>> begin Raw records

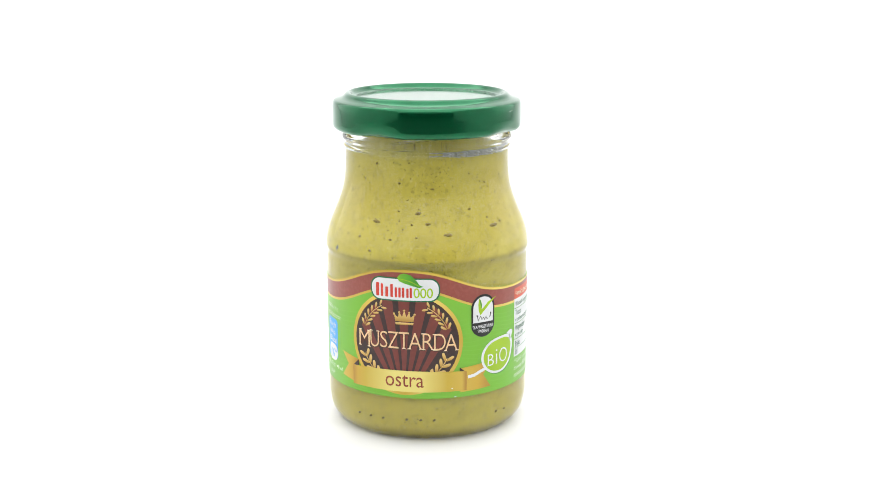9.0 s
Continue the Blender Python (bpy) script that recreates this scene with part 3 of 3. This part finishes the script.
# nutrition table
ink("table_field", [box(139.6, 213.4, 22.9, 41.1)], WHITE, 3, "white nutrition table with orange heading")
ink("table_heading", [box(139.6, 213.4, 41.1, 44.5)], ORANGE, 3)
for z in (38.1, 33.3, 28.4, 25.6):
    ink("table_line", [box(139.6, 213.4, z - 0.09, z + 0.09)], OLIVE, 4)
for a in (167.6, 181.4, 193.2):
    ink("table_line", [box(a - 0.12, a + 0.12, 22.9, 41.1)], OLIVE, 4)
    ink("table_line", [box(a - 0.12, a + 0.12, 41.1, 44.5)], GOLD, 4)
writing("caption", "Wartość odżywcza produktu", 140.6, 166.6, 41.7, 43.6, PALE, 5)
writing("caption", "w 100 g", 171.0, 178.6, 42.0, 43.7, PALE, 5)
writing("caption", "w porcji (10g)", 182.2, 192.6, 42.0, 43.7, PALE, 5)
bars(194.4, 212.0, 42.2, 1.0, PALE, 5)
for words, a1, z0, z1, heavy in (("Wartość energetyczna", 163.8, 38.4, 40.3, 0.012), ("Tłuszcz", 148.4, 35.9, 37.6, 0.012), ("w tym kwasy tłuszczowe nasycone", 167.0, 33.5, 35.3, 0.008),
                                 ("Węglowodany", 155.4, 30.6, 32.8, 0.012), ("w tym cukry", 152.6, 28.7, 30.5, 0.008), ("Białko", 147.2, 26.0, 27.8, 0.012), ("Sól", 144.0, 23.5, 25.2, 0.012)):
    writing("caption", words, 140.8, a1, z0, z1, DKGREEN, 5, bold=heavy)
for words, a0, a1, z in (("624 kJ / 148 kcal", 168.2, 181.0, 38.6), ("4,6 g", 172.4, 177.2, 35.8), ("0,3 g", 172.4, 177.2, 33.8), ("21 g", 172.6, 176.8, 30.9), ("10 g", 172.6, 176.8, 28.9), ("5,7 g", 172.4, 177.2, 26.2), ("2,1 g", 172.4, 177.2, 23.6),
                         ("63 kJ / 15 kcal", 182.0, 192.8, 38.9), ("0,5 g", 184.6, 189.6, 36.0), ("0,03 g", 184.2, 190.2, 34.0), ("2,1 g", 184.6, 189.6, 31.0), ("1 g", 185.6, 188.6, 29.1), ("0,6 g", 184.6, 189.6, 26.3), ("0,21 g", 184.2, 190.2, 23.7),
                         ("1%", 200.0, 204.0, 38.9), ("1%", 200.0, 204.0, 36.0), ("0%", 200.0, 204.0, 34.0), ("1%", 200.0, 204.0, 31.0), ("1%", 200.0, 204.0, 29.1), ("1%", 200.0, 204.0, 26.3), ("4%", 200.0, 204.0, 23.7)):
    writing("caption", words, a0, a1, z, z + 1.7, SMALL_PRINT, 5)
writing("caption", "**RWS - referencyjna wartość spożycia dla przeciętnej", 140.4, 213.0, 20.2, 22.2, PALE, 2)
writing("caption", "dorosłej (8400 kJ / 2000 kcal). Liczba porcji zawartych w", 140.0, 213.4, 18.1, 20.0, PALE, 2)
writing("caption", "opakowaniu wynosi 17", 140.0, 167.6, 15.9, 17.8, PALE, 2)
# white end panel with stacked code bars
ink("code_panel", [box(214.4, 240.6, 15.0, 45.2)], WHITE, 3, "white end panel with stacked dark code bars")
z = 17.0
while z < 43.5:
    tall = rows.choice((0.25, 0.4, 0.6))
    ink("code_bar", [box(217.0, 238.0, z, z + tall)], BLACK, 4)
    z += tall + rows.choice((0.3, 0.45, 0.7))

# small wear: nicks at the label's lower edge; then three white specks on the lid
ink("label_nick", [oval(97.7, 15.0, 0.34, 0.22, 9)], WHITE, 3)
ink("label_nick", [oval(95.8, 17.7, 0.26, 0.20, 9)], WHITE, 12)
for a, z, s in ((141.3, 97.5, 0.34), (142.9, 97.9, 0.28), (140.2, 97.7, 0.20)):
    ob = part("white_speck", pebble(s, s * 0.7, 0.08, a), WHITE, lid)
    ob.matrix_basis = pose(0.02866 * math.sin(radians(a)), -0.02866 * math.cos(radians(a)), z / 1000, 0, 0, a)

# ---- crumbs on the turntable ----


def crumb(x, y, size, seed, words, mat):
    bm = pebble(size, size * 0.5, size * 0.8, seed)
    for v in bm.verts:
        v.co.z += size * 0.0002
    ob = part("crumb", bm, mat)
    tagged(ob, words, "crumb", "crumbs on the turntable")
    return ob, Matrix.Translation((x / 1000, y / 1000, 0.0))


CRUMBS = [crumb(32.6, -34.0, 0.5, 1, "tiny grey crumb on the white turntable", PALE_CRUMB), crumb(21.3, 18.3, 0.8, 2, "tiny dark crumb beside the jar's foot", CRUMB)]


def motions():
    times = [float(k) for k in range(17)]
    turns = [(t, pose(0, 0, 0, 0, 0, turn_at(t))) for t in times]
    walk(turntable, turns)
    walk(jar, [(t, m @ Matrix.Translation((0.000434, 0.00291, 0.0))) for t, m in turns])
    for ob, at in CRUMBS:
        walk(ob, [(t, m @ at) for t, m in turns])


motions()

>> end Raw records
>> begin Raw records

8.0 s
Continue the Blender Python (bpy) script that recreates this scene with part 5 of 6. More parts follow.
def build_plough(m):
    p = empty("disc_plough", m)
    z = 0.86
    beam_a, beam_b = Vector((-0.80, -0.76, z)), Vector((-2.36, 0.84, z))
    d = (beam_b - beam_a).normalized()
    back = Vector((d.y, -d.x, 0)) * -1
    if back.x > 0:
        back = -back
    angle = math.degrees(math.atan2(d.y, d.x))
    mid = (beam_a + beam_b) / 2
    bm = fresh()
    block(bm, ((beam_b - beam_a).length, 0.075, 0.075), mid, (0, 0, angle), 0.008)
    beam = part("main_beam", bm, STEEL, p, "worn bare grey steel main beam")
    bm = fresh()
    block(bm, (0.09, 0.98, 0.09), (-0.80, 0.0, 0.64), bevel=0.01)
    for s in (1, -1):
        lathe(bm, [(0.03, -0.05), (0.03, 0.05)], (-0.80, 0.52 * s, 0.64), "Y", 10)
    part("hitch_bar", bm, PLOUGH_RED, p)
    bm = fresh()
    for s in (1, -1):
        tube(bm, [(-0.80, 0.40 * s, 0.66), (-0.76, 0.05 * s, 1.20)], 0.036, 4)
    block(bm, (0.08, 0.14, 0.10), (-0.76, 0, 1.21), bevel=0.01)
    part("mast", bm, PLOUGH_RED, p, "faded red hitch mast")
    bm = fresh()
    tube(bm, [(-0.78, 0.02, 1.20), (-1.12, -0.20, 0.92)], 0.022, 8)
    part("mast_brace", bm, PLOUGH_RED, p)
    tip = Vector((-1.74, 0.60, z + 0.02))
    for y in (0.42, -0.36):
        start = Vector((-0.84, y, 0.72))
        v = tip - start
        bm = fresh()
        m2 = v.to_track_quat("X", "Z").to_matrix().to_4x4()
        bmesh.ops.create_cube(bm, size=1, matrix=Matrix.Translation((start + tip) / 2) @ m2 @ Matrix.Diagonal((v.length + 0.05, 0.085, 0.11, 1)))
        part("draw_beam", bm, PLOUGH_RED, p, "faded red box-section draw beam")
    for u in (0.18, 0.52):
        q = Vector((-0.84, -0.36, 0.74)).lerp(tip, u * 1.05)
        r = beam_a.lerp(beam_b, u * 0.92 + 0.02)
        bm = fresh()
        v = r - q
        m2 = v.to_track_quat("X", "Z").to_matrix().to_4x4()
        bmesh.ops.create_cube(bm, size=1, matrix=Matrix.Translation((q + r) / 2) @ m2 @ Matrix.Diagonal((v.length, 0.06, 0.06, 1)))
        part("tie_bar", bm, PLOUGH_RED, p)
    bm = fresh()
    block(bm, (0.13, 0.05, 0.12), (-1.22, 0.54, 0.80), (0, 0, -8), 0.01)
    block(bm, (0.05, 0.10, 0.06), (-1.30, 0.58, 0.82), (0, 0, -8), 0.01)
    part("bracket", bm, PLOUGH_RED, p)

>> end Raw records

## What the exercise asks
Every line in the data that holds "scene" should be copied out.

## Written reply
Continue the Blender Python (bpy) script that recreates this scene with part 3 of 3. This part finishes the script.
Continue the Blender Python (bpy) script that recreates this scene with part 5 of 6. More parts follow.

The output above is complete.